▸ Short exercise: Give the listing again character for character, but drop the images.

▸ Recorded information:

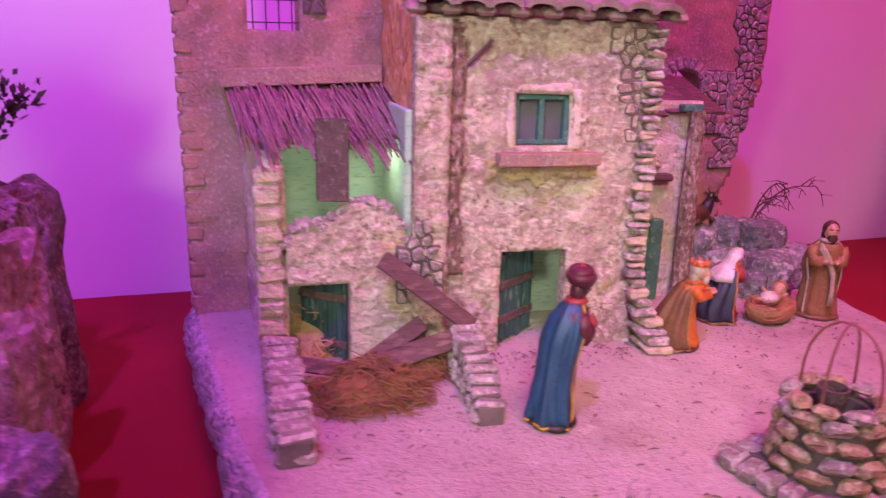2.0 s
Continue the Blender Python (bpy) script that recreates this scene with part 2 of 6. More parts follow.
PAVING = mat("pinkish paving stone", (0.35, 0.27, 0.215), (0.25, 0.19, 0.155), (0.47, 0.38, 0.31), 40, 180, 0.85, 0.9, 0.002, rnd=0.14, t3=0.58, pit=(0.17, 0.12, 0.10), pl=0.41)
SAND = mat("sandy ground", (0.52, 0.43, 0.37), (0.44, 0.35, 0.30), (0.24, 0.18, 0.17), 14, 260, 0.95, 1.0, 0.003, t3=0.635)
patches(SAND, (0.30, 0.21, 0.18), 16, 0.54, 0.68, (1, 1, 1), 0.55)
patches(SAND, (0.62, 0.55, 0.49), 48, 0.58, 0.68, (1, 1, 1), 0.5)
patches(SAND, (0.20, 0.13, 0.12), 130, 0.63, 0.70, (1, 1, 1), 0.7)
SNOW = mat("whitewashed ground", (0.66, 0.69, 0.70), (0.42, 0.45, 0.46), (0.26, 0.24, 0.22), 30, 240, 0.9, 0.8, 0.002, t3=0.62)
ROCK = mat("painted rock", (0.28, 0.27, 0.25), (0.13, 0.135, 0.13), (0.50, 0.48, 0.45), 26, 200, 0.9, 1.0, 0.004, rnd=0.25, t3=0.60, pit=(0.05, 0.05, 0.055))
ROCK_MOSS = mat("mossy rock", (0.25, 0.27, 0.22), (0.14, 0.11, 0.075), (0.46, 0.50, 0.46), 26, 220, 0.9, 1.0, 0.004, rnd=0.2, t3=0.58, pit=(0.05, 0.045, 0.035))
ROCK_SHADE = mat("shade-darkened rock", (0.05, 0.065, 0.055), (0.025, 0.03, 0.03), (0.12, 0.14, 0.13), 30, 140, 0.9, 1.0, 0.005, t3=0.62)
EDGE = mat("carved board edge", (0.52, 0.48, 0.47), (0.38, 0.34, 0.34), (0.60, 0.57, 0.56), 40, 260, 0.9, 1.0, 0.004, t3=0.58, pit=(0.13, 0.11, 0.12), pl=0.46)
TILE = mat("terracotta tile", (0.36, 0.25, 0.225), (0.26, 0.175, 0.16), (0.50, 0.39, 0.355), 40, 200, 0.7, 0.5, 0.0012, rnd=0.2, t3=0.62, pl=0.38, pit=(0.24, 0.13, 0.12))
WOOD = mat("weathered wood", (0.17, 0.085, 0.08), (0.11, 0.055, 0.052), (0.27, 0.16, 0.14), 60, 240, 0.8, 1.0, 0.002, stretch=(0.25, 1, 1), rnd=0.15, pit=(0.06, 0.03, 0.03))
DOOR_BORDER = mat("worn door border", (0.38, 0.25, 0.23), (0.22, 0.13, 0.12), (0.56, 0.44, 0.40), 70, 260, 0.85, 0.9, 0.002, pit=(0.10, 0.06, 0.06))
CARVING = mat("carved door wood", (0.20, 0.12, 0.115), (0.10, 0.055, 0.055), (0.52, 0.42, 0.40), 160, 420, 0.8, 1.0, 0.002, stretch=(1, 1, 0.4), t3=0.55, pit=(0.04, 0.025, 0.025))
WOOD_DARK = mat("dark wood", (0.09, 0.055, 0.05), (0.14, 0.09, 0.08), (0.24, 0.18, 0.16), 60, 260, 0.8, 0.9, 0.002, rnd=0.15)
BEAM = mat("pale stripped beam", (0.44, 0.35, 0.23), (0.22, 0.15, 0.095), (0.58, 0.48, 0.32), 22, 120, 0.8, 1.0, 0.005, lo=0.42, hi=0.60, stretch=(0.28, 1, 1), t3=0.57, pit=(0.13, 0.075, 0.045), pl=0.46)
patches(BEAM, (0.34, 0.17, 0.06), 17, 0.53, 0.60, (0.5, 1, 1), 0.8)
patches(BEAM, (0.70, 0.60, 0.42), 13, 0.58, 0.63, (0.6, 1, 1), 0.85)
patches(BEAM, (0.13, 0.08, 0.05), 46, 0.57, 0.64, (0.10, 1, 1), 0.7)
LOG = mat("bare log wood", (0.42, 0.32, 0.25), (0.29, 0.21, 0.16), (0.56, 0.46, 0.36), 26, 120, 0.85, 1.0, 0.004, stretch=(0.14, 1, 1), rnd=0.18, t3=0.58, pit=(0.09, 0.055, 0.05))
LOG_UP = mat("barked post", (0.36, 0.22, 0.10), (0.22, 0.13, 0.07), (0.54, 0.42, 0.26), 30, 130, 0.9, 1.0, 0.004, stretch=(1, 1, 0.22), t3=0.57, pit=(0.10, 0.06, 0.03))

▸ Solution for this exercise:
2.0 s
Continue the Blender Python (bpy) script that recreates this scene with part 2 of 6. More parts follow.
PAVING = mat("pinkish paving stone", (0.35, 0.27, 0.215), (0.25, 0.19, 0.155), (0.47, 0.38, 0.31), 40, 180, 0.85, 0.9, 0.002, rnd=0.14, t3=0.58, pit=(0.17, 0.12, 0.10), pl=0.41)
SAND = mat("sandy ground", (0.52, 0.43, 0.37), (0.44, 0.35, 0.30), (0.24, 0.18, 0.17), 14, 260, 0.95, 1.0, 0.003, t3=0.635)
patches(SAND, (0.30, 0.21, 0.18), 16, 0.54, 0.68, (1, 1, 1), 0.55)
patches(SAND, (0.62, 0.55, 0.49), 48, 0.58, 0.68, (1, 1, 1), 0.5)
patches(SAND, (0.20, 0.13, 0.12), 130, 0.63, 0.70, (1, 1, 1), 0.7)
SNOW = mat("whitewashed ground", (0.66, 0.69, 0.70), (0.42, 0.45, 0.46), (0.26, 0.24, 0.22), 30, 240, 0.9, 0.8, 0.002, t3=0.62)
ROCK = mat("painted rock", (0.28, 0.27, 0.25), (0.13, 0.135, 0.13), (0.50, 0.48, 0.45), 26, 200, 0.9, 1.0, 0.004, rnd=0.25, t3=0.60, pit=(0.05, 0.05, 0.055))
ROCK_MOSS = mat("mossy rock", (0.25, 0.27, 0.22), (0.14, 0.11, 0.075), (0.46, 0.50, 0.46), 26, 220, 0.9, 1.0, 0.004, rnd=0.2, t3=0.58, pit=(0.05, 0.045, 0.035))
ROCK_SHADE = mat("shade-darkened rock", (0.05, 0.065, 0.055), (0.025, 0.03, 0.03), (0.12, 0.14, 0.13), 30, 140, 0.9, 1.0, 0.005, t3=0.62)
EDGE = mat("carved board edge", (0.52, 0.48, 0.47), (0.38, 0.34, 0.34), (0.60, 0.57, 0.56), 40, 260, 0.9, 1.0, 0.004, t3=0.58, pit=(0.13, 0.11, 0.12), pl=0.46)
TILE = mat("terracotta tile", (0.36, 0.25, 0.225), (0.26, 0.175, 0.16), (0.50, 0.39, 0.355), 40, 200, 0.7, 0.5, 0.0012, rnd=0.2, t3=0.62, pl=0.38, pit=(0.24, 0.13, 0.12))
WOOD = mat("weathered wood", (0.17, 0.085, 0.08), (0.11, 0.055, 0.052), (0.27, 0.16, 0.14), 60, 240, 0.8, 1.0, 0.002, stretch=(0.25, 1, 1), rnd=0.15, pit=(0.06, 0.03, 0.03))
DOOR_BORDER = mat("worn door border", (0.38, 0.25, 0.23), (0.22, 0.13, 0.12), (0.56, 0.44, 0.40), 70, 260, 0.85, 0.9, 0.002, pit=(0.10, 0.06, 0.06))
CARVING = mat("carved door wood", (0.20, 0.12, 0.115), (0.10, 0.055, 0.055), (0.52, 0.42, 0.40), 160, 420, 0.8, 1.0, 0.002, stretch=(1, 1, 0.4), t3=0.55, pit=(0.04, 0.025, 0.025))
WOOD_DARK = mat("dark wood", (0.09, 0.055, 0.05), (0.14, 0.09, 0.08), (0.24, 0.18, 0.16), 60, 260, 0.8, 0.9, 0.002, rnd=0.15)
BEAM = mat("pale stripped beam", (0.44, 0.35, 0.23), (0.22, 0.15, 0.095), (0.58, 0.48, 0.32), 22, 120, 0.8, 1.0, 0.005, lo=0.42, hi=0.60, stretch=(0.28, 1, 1), t3=0.57, pit=(0.13, 0.075, 0.045), pl=0.46)
patches(BEAM, (0.34, 0.17, 0.06), 17, 0.53, 0.60, (0.5, 1, 1), 0.8)
patches(BEAM, (0.70, 0.60, 0.42), 13, 0.58, 0.63, (0.6, 1, 1), 0.85)
patches(BEAM, (0.13, 0.08, 0.05), 46, 0.57, 0.64, (0.10, 1, 1), 0.7)
LOG = mat("bare log wood", (0.42, 0.32, 0.25), (0.29, 0.21, 0.16), (0.56, 0.46, 0.36), 26, 120, 0.85, 1.0, 0.004, stretch=(0.14, 1, 1), rnd=0.18, t3=0.58, pit=(0.09, 0.055, 0.05))
LOG_UP = mat("barked post", (0.36, 0.22, 0.10), (0.22, 0.13, 0.07), (0.54, 0.42, 0.26), 30, 130, 0.9, 1.0, 0.004, stretch=(1, 1, 0.22), t3=0.57, pit=(0.10, 0.06, 0.03))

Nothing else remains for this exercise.